Самолет мой врезался в снег. Сильно ударившись грудью о штурвал, я вдруг осознал, что остался жив. Подбежали товарищи... Я упал так счастливо, как может случиться только один раз в жизни. Самолет врезался мотором в глубокую заваленную снегом квадратную яму, из которой раньше брали глину. Крылья машины, ударившись о края ямы, стали ломаться и этим самортизировали удар. Отделался лишь легкими ушибами.
Конечно, в этой аварии была и моя вина. Следовало проверить регулировку самолета хотя бы потому, что С-ХVI собирался в нашем дивизионе впервые.

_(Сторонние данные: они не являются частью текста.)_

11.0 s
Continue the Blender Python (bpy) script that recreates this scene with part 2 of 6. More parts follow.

Я не сделал этого, считая, что такая солидная организация, как дивизион, не может допустить столь грубого просчета в подготовке машины Но, как говорится, ист худа без добра, и этот урок пошел мне на пользу.

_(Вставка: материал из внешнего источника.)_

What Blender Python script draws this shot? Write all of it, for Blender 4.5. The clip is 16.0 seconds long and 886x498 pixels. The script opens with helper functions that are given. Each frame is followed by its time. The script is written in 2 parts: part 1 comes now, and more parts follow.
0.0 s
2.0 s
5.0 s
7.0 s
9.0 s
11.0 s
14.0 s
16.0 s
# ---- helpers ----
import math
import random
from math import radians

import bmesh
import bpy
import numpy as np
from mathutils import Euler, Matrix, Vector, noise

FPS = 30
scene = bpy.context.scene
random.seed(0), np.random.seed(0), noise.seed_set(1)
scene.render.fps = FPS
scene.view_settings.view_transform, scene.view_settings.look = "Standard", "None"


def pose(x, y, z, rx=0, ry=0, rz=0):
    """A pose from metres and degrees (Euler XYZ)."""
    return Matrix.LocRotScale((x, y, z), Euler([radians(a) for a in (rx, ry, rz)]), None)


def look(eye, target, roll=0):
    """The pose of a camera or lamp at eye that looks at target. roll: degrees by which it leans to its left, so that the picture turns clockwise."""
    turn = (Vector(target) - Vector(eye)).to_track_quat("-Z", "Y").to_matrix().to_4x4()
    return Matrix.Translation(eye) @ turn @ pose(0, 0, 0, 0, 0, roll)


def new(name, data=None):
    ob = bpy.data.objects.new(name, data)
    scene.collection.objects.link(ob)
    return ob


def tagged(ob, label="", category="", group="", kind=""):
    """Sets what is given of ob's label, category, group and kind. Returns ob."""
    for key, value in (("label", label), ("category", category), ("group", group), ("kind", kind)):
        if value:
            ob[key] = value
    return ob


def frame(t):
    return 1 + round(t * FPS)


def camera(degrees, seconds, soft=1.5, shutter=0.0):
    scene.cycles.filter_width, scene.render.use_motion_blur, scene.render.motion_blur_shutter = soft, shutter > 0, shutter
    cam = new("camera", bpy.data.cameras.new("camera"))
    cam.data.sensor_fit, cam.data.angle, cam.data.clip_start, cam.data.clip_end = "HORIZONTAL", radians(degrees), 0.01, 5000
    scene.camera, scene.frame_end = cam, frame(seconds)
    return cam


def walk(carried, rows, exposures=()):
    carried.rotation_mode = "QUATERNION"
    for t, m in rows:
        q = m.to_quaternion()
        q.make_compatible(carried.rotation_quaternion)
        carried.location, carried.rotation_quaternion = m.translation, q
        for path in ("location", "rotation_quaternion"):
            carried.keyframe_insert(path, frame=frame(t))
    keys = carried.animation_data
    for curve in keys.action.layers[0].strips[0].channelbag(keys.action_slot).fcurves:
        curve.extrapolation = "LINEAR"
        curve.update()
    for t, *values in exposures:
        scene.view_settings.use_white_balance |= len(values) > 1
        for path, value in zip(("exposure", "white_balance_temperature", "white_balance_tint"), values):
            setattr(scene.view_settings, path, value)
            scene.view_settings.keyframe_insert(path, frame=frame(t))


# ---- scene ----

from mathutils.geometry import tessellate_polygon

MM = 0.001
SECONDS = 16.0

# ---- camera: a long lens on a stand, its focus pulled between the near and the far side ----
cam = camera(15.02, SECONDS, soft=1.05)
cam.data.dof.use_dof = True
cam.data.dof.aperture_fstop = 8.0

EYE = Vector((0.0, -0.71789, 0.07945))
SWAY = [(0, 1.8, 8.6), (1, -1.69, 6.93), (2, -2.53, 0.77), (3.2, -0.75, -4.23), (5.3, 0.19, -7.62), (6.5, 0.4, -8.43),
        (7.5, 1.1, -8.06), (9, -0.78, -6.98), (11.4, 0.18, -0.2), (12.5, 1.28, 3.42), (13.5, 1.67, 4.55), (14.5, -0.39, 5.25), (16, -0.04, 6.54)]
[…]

Очередной С-ХVI я испытал без всяких приключений, он мне даже понравился своей устойчивостью и мягким, чутким управлением. На нем я выпустил в самостоятельный полет, после многих вывозных, командира нашего дивизиона, отчисленного в свое время из школы за неспособность к летной работе. Выпустил также и тех моих учеников, которые уже самостоятельно летали на БЭИ и ВЕ-2Е (легкий, очень простой, послушный и устойчивый английский бимоноплан).
Вскоре состоялся выпуск на «Илье Муромце» трех будущих командиров кораблей, которым предстояло выехать в составе отряда на фронт. Это были А. С. Еременко, Ф. Г. Шкудов и я. Выпускал нас старый и опытный летчик Алексей Васильевич Панкратьев.
«Муромец» производил превосходное впечатление. Несказанное удовольствие доставляла уже возможность сидеть в мягком, удобном кресле застекленной спереди кабины, имея прекрасный обзор. Кабина защищала летчика от воздушного потока. Кроме того, перед командиром стоял прибор, указывающий скорость самолета в воздухе! Для нашего брата фронтовика, не знавшего других пилотажных приборов, кроме счетчика оборотов и указателя давления масла, прибор скорости представлялся неким чудом, позволявшим вести самолет и в плохую погоду, при скверной видимости земли, входить на короткое время в облака, пробивать их... Вооружение корабля состояло из пяти — шести пулеметов, способных ввести почти круговой обстрел. Волнующее чувство новизны вызывалось не только оборудованием. Впервые я встретился с тем, что моторами целиком управляет не летчик, а механик, и от его опытности, от нашей общей с ним слаженности зависят и взлет, и расчет на посадку, и самая посадка. Управление кораблем превращалось в искусство вождения самолета маленьким коллективом из четырех — шести человек.
Алексей Васильевич Панкратьев сделал со мной один ознакомительный полет и дал мне два вывозных. После этого я поднялся в воздух самостоятельно и впервые испытал чувство совершенно особой гордости, когда увидел, как повинуется мне этот четырехмоторный гигант. С тех пор я всей душой полюбил тяжелую авиацию.
Весной 1920 года наш отряд получил назначение на Западный фронт, в город Новозыбков. Сначала туда были отправлены эшелоном корабли вместе с обслуживающим их техническим составом. Летный состав выехал через неделю. В дорогу захватили с собой побольше съестного: картошки, яиц, растительного масла и муки; знали, что в пути будет голодно. И действительно не ошиблись. Вокзальные буфеты были пусты. На платформы тоже никто ничего не выносил. Под Москвой, в буфете на станции Александровск, с боем купили котлет: из конины они стоили 60 тысяч рублей керенками за штуку, а из собачьего мяса — по 80 тысяч рублей. Съели их с большим аппетитом. Ехали в товарном вагоне. По дороге подбирали голодных беспризорных ребят, подкармливали их, как могли.
В первом же своем полете на «муромце» из Новозыбкова я так оскандалился, что и сейчас не хочется вспоминать.
За два дня до этого неудачного вылета командир отряда штурман Сперанский уехал в Могилев, куда нам предстояло перелететь. Командир предупредил, что на аэродроме вблизи Могилева будут гореть три костра. Подготовить корабли удалось только к вечеру назначенного дня, но мы решили все же лететь. Я улетал последним. Бортмехаником у меня был Леопольд Фридриков, помощником — Кузьмин, а наблюдателем — Дюка Лилиенфельд.
Моторы уже работали, когда в самолет вбежали опоздавшие Кузьмин и Лилиенфельд. Мы сейчас же, не теряя ни минуты, взлетели и, сделав два круга, легли на курс, который заблаговременно был дан мне моим штурманом. Компас на «муромце» располагался сзади командирского сиденья.
Время от времени я толкал стоявшего рядом справа своего помощника Кузьмина, чтобы он напомнил Дюке о необходимости проверить курс. Кузьмин показывал рукой — правильно, лететь прямо!